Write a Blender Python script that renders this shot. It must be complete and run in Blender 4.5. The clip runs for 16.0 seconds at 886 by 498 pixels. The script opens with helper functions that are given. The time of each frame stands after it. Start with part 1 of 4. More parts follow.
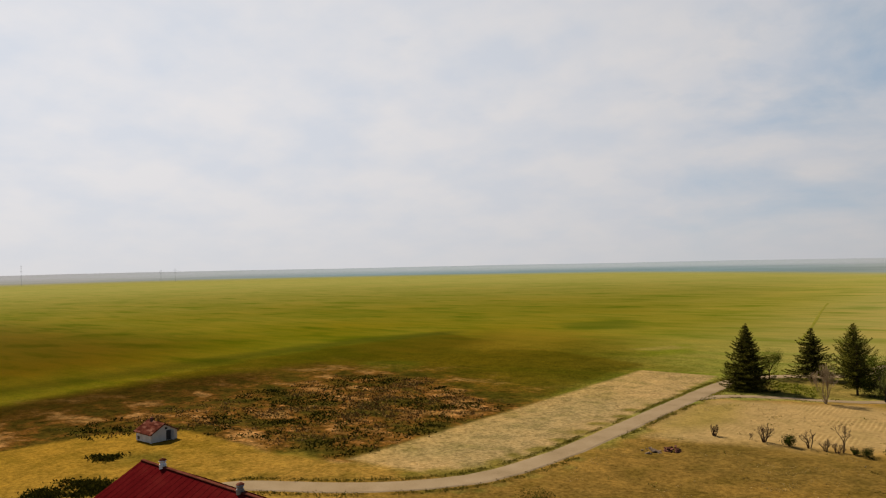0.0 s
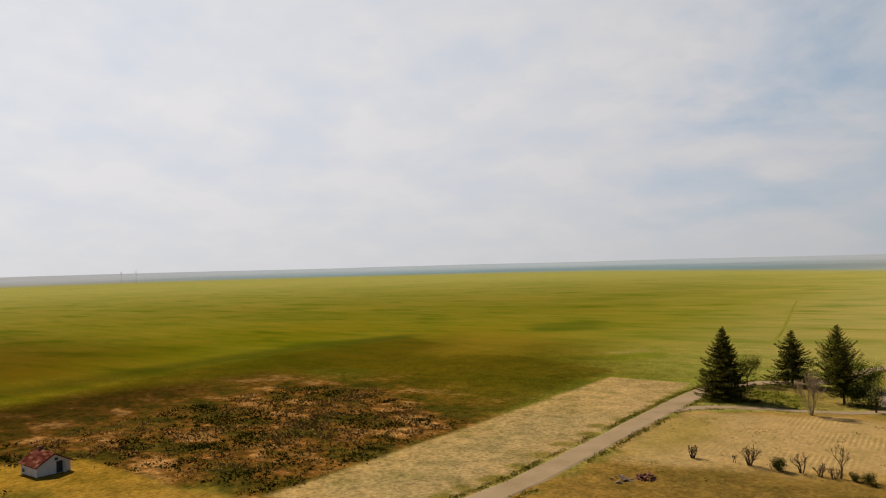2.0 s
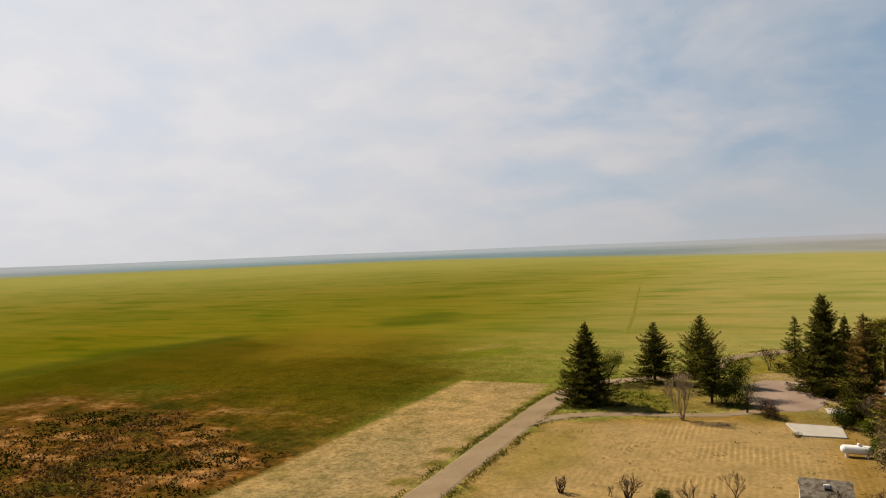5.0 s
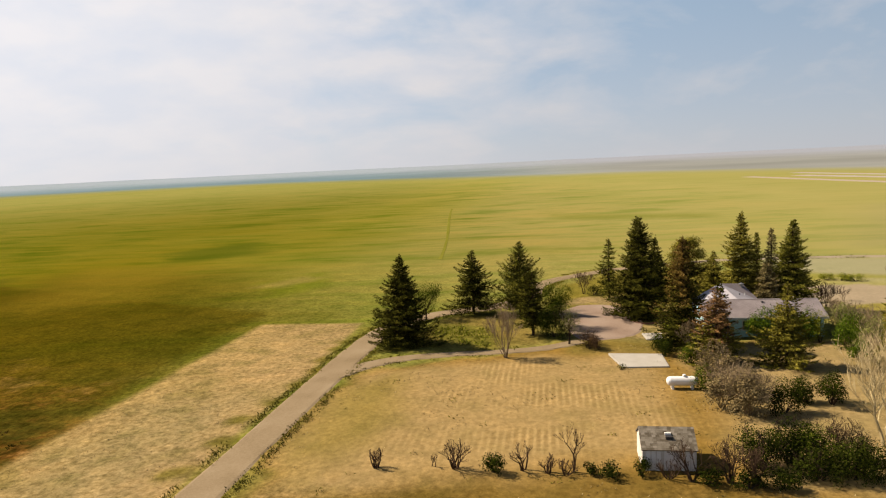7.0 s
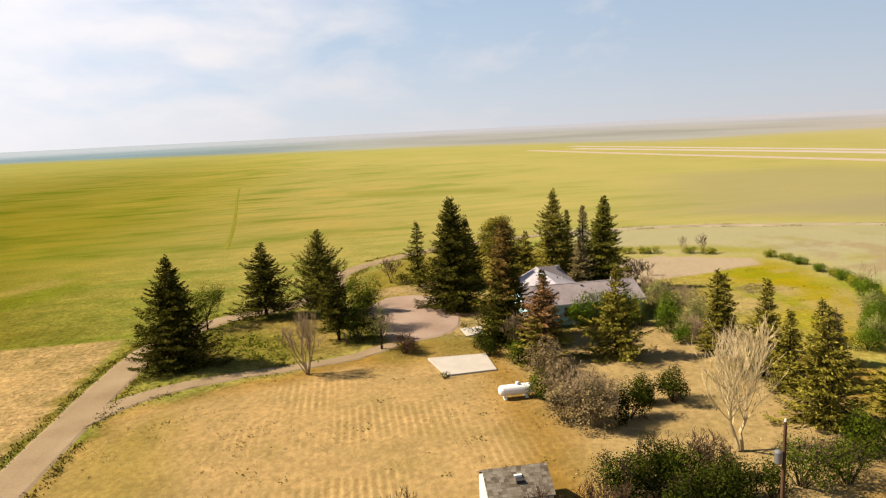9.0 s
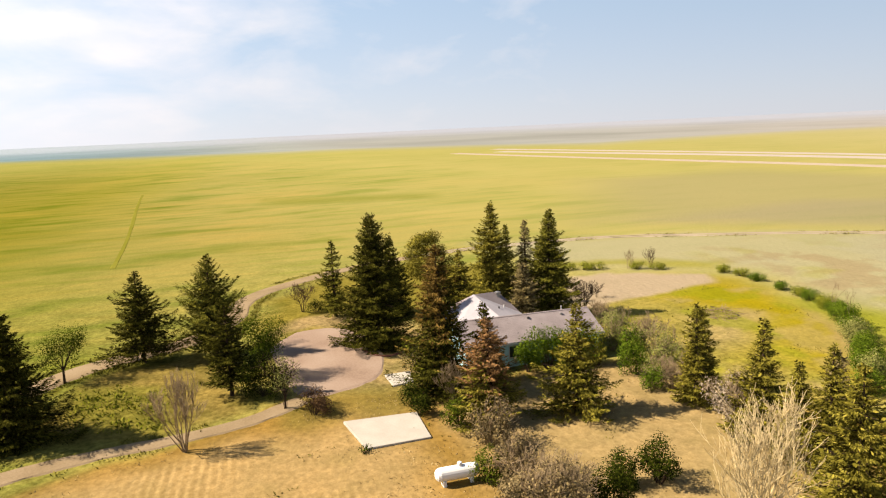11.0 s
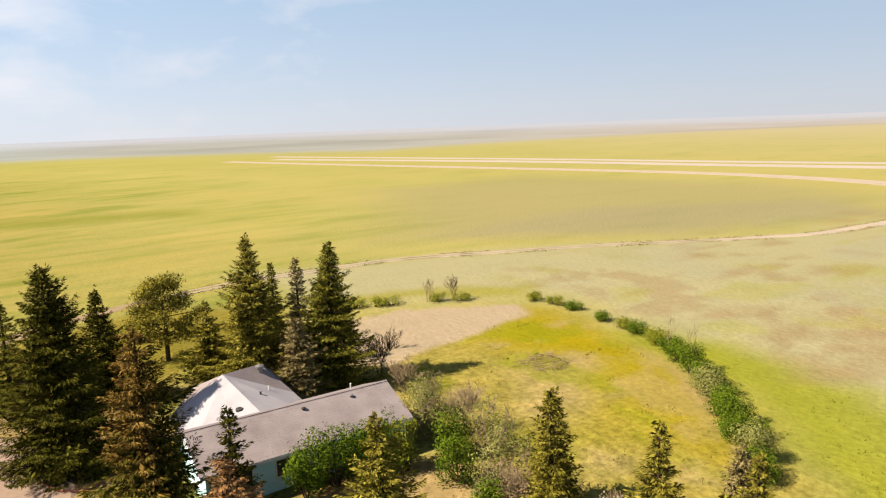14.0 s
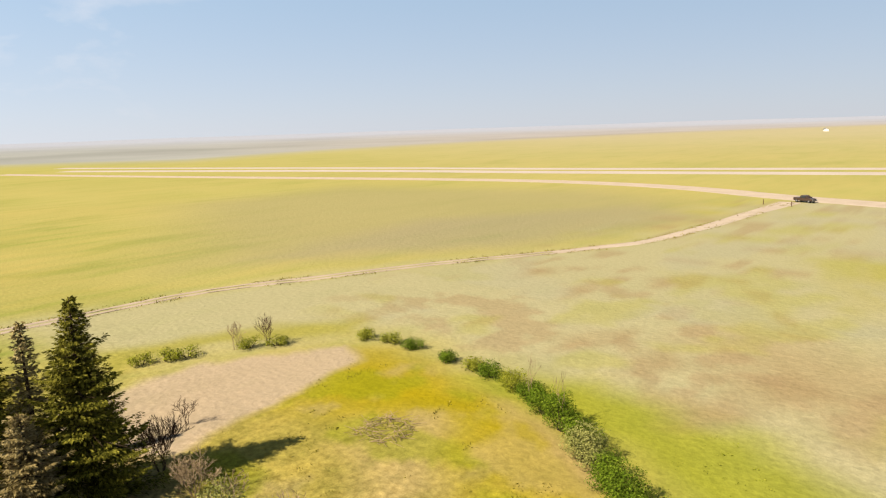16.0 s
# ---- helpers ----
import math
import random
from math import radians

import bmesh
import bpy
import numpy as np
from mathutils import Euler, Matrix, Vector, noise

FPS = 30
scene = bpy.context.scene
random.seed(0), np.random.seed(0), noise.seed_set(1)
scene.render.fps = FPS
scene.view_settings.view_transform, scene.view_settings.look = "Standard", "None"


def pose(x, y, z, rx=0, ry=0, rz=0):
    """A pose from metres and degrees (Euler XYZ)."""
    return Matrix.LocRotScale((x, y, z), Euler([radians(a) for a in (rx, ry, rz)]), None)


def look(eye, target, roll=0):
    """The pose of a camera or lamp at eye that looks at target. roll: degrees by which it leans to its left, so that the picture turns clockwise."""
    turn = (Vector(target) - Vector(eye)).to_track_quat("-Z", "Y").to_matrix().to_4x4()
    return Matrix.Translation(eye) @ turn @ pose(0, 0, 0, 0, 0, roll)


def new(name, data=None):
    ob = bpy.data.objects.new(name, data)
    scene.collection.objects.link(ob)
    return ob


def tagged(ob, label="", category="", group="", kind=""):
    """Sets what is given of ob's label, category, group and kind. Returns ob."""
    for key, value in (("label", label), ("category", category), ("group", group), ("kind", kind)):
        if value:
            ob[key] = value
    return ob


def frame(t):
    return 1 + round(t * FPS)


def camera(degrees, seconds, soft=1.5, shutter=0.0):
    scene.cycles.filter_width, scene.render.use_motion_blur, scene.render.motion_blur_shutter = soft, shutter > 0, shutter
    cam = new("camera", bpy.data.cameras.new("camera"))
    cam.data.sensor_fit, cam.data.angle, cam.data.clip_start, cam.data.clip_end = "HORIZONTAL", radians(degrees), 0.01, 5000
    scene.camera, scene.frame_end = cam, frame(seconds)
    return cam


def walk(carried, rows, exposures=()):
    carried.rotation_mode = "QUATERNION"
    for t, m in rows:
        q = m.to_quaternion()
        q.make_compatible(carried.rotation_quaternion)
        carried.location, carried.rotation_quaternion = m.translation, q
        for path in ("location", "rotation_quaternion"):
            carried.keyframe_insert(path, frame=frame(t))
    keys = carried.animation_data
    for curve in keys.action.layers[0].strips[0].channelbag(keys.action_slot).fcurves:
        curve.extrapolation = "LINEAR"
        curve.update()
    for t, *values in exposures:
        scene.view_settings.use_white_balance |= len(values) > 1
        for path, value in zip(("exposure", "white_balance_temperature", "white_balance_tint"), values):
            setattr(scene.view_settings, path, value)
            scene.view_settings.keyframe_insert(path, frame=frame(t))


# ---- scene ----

·····

Repeat the material above verbatim, with no pictures in the output.

_Completed exercise_:
Write a Blender Python script that renders this shot. It must be complete and run in Blender 4.5. The clip runs for 16.0 seconds at 886 by 498 pixels. The script opens with helper functions that are given. The time of each frame stands after it. Start with part 1 of 4. More parts follow.
0.0 s
2.0 s
5.0 s
7.0 s
9.0 s
11.0 s
14.0 s
16.0 s
# ---- helpers ----
import math
import random
from math import radians

import bmesh
import bpy
import numpy as np
from mathutils import Euler, Matrix, Vector, noise

FPS = 30
scene = bpy.context.scene
random.seed(0), np.random.seed(0), noise.seed_set(1)
scene.render.fps = FPS
scene.view_settings.view_transform, scene.view_settings.look = "Standard", "None"


def pose(x, y, z, rx=0, ry=0, rz=0):
    """A pose from metres and degrees (Euler XYZ)."""
    return Matrix.LocRotScale((x, y, z), Euler([radians(a) for a in (rx, ry, rz)]), None)


def look(eye, target, roll=0):
    """The pose of a camera or lamp at eye that looks at target. roll: degrees by which it leans to its left, so that the picture turns clockwise."""
    turn = (Vector(target) - Vector(eye)).to_track_quat("-Z", "Y").to_matrix().to_4x4()
    return Matrix.Translation(eye) @ turn @ pose(0, 0, 0, 0, 0, roll)


def new(name, data=None):
    ob = bpy.data.objects.new(name, data)
    scene.collection.objects.link(ob)
    return ob


def tagged(ob, label="", category="", group="", kind=""):
    """Sets what is given of ob's label, category, group and kind. Returns ob."""
    for key, value in (("label", label), ("category", category), ("group", group), ("kind", kind)):
        if value:
            ob[key] = value
    return ob


def frame(t):
    return 1 + round(t * FPS)


def camera(degrees, seconds, soft=1.5, shutter=0.0):
    scene.cycles.filter_width, scene.render.use_motion_blur, scene.render.motion_blur_shutter = soft, shutter > 0, shutter
    cam = new("camera", bpy.data.cameras.new("camera"))
    cam.data.sensor_fit, cam.data.angle, cam.data.clip_start, cam.data.clip_end = "HORIZONTAL", radians(degrees), 0.01, 5000
    scene.camera, scene.frame_end = cam, frame(seconds)
    return cam


def walk(carried, rows, exposures=()):
    carried.rotation_mode = "QUATERNION"
    for t, m in rows:
        q = m.to_quaternion()
        q.make_compatible(carried.rotation_quaternion)
        carried.location, carried.rotation_quaternion = m.translation, q
        for path in ("location", "rotation_quaternion"):
            carried.keyframe_insert(path, frame=frame(t))
    keys = carried.animation_data
    for curve in keys.action.layers[0].strips[0].channelbag(keys.action_slot).fcurves:
        curve.extrapolation = "LINEAR"
        curve.update()
    for t, *values in exposures:
        scene.view_settings.use_white_balance |= len(values) > 1
        for path, value in zip(("exposure", "white_balance_temperature", "white_balance_tint"), values):
            setattr(scene.view_settings, path, value)
            scene.view_settings.keyframe_insert(path, frame=frame(t))


# ---- scene ----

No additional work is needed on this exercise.